Leia também: Privatização da Eletrobras avança com a entrega de MP ao Congresso
Leia também: Avanço das privatizações: venda dos Correios vai ao Congresso
Criada em outubro de 2007, durante o segundo mandato do ex-presidente Lula (PT), a Empresa surge quase 20 anos depois da promulgação do artigo 223 da Constituição Federal de 1988, que estabelece que as emissoras de rádio e TV brasileiras devem ser organizadas, de forma proporcional e complementar, em três sistemas: público, privado e estatal.
O desmonte que sofre a EBC em seu caráter público e a fragilidade de sua autonomia em relação ao governo federal ocorre ao longo de anos, com mudanças consideradas inconstitucionais por representantes de coletivos de comunicação e por pesquisadores e especialistas em Comunicação Pública. Desde o governo de Michel Temer, essa precarização vem ocorrendo de várias formas, tal como a extinção do Conselho Curador e a alteração da Lei nº 12.652/2008, que instituiu os princípios da radiodifusão pública e criou a EBC.
As mudanças implementadas por meio da Medida Provisória 744/20164 retiram a garantia do mandato de quatro anos do diretor-presidente, conforme previsto na lei, o que implica a perda de autonomia da gestão – significa, por exemplo, que o governo federal poderá trocar o presidente da EBC a qualquer momento; e a extinção do Conselho Curador, que era formado por 15 representantes da sociedade civil, um representante dos trabalhadores da EBC, quatro do governo federal e um do Congresso – enfraquecendo o caráter público da empresa, deixando-a suscetível aos desmandos do Executivo federal.

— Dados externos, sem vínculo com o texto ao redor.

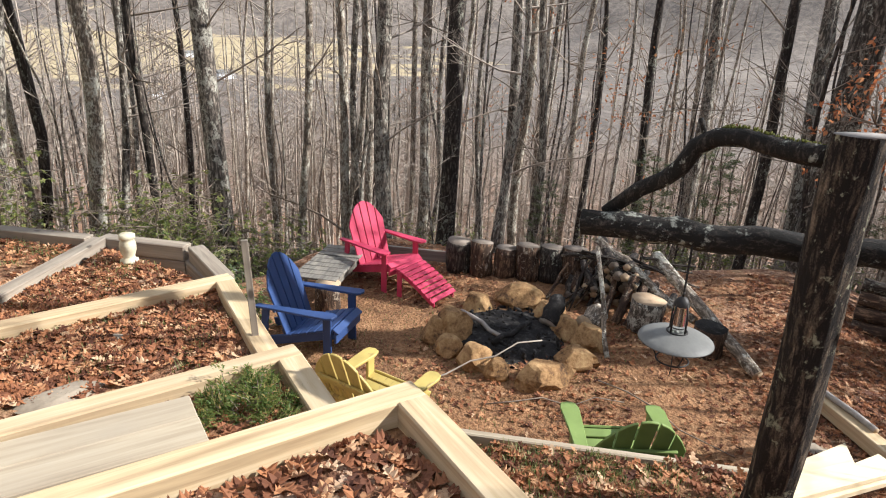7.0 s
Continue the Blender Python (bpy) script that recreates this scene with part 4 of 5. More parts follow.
def wire_ring(name, centre, rad, tubes, spread, normal, label, thick=0.006, seed=1, material=M_RUST):
    r = random.Random(seed)
    verts, faces = [], []
    q = Vector(normal).to_track_quat("Z", "Y")
    for k in range(tubes):
        pts = []
        ph, dr, dz = r.uniform(0, 6.28), r.uniform(-spread, spread), r.uniform(-spread, spread)
        for j in range(41):
            a = 2 * math.pi * j / 40
            rr = rad + dr + 0.25 * spread * math.sin(3 * a + ph)
            pts.append(Vector(centre) + q @ Vector((rr * math.cos(a), rr * math.sin(a), dz + 0.4 * spread * math.sin(2 * a + ph))))
        tube(verts, faces, pts, [thick] * 41, 5, False)
    for k in range(tubes * 8):
        a = r.uniform(0, 6.28)
        p = Vector(centre) + q @ Vector((rad * math.cos(a), rad * math.sin(a), r.uniform(-spread, spread)))
        d = Vector((r.uniform(-1, 1), r.uniform(-1, 1), r.uniform(-1, 1))).normalized() * 0.022
        tube(verts, faces, [p - d, p + d], [thick * 0.6] * 2, 4, False)
    return tagged(new(name, raw(name, verts, faces, material)), label, "wire")


wire_ring("barbed_wire", (0.07, 2.10, 2.46), 0.105, 3, 0.012, (0.1, -0.1, 1), "rusty barbed wire wound round the sign post", 0.004, 2)
wire_ring("barbed_wire", (0.09, 2.10, 3.0), 0.115, 2, 0.015, (0.35, 0.1, 1), "rusty barbed wire wound under the lettered board", 0.003, 3)


# ---- feeder gallows ----
def gallows():
    base = (-3.0, 0.93, 0.85)
    t = thing("feeder_post", base, "rough-barked log post with a lichened cross beam", "post")
    off = Matrix.Translation(-Vector(base))
    verts, faces = [], []
    n, steps = 28, 40
    foot, top = Vector((-3.0, 0.93, 0.80)), Vector((-2.80, 0.895, 2.935))
    for i in range(steps + 1):
        u = i / steps
        p = foot.lerp(top, u) + Vector((0.02 * math.sin(u * 3.0), 0.015 * math.sin(u * 5), 0))
        rad = 0.112 + 0.035 * (1 - smooth(0, 0.12, u)) - 0.012 * u
        for k in range(n):
            a = 2 * math.pi * k / n
            c = Vector((math.cos(a), math.sin(a), 0))
            groove = noise.noise(Vector((c.x * 7, c.y * 7, p.z * 2.2)))
            q = rad * (1 + 0.05 * noise.noise(Vector((c.x * 1.5, c.y * 1.5, p.z * 1.2))) + 0.085 * groove)
            verts.append((p.x + q * c.x, p.y + q * c.y, p.z))
    for i in range(steps):
        for k in range(n):
            a, b = i * n + k, i * n + (k + 1) % n
            faces.append((a, b, b + n, a + n))
    part("trunk", raw("trunk", verts, faces, M_BARK_POST), None, t, "dark furrowed bark", off)
    me = log_mesh("cut_top", 0.012, 0.098, M_CUT_TOP, random.Random(2), n=28, rough=0.03, steps=2, sway=0, taper=0.99)
    part("cut_top", me, None, t, "pale sawn top", off @ pose(-2.80, 0.893, 2.925, 3, -3, 0))
    m, ln = to((-3.22, -0.13, 2.335), (-2.975, 1.45, 2.41))
    me = log_mesh("cross_beam", ln, 0.068, M_BARK_LIMB, random.Random(5), n=16, rough=0.10, steps=14, sway=0.012, taper=0.95)
    me.materials.append(M_CUT)
    me.polygons[-1].material_index = me.polygons[-2].material_index = 1
    part("cross_beam", me, None, t, "lichen-spotted round beam", off @ m)
    # crooked limb from the post down to the beam
    path = [(-2.84, 0.84, 2.83), (-2.907, 0.73, 2.829), (-2.963, 0.655, 2.833), (-3.035, 0.519, 2.855), (-3.098, 0.415, 2.839), (-3.134, 0.342, 2.784), (-3.157, 0.292, 2.678), (-3.19, 0.229, 2.607), (-3.231, 0.124, 2.534), (-3.29, -0.02, 2.385)]
    verts, faces = [], []
    tube(verts, faces, path, [0.046, 0.045, 0.045, 0.043, 0.043, 0.044, 0.046, 0.042, 0.038, 0.034], 12, True, 0.10, random.Random(8))
    limb = part("curved_limb", raw("curved_limb", verts, faces, M_BARK_LIMB), None, t, "bent mossy limb", off)
    verts, faces = [], []
    r = random.Random(12)
    for k in range(260):
        u = r.uniform(0.06, 0.42) * (len(path) - 1)
        i = int(u)
        p = Vector(path[i]).lerp(Vector(path[i + 1]), u - i)
        a = r.uniform(-1.2, 1.2)
        q = p + Vector((0.5 * math.sin(a), 0.3 * math.sin(a), math.cos(a))) * 0.042
        tube(verts, faces, [q - Vector((0, 0, 0.01)), q + Vector((r.uniform(-0.008, 0.008), r.uniform(-0.008, 0.008), r.uniform(0.004, 0.016)))], [0.008, 0.003], 4, True)
    part("moss", raw("moss", verts, faces, M_MOSS), None, limb, "green moss tufts", kind="stuff")
    r = random.Random(13)
    for a, b in (((-3.27, 0.0, 2.41), (-3.20, 0.12, 2.385)), ((-3.12, 0.38, 2.81), (-3.14, 0.34, 2.91))):
        m, ln = to(a, b)
        part("stub", log_mesh("stub", ln, 0.014, M_BARK_LIMB, r, n=6, steps=2, sway=0.004), None, t, "", off @ m)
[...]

O Conselho Curador por exemplo, deveria seguir os princípios e zelar pela autonomia da EBC, acompanhando e orientando a linha editorial dos veículos de comunicação da EBC, com base na Lei nº 11.652/2008 no que dizia respeito à programação, especialmente à parte que se referia às diretrizes educativas, artísticas, culturais e informativas. Também era sua função, quando houvesse deliberação da maioria absoluta de seus membros, emitir voto de desconfiança à diretoria ou a um dos seus integrantes caso a programação estivesse em desacordo com as diretrizes estabelecidas.
Após 100 dias de governo Bolsonaro, no dia 10 de abril de 2019, o Diretor de Operações da EBC, Alexandre Graziani Junior, assinou a Portaria nº 216, unificando as programações da TV Brasil e da NBR em um só canal, que passou a ter também um outro slogan: uma Nova TV Brasil. Com a fusão das duas programações em um só canal, representantes do Fórum Nacional de Democratização da Comunicação (FNDC) se pronunciaram e apontaram para a ilegalidade do processo, tendo em vista a própria Lei de criação da EBC (Lei nº 11.652/2008) prevê a produção de programação com finalidades educativas, artísticas e culturais, vedando o proselitismo político.
Desde o início, a radiodifusão pública, no Brasil, foi submetida a interesses políticos, econômicos e privados. Em apenas 10 anos de existência, a EBC encontra-se cada vez mais subordinada às investidas de autoridades governamentais, que visam exercer domínio sobre as emissoras públicas para que se tornem porta-vozes de suas ações.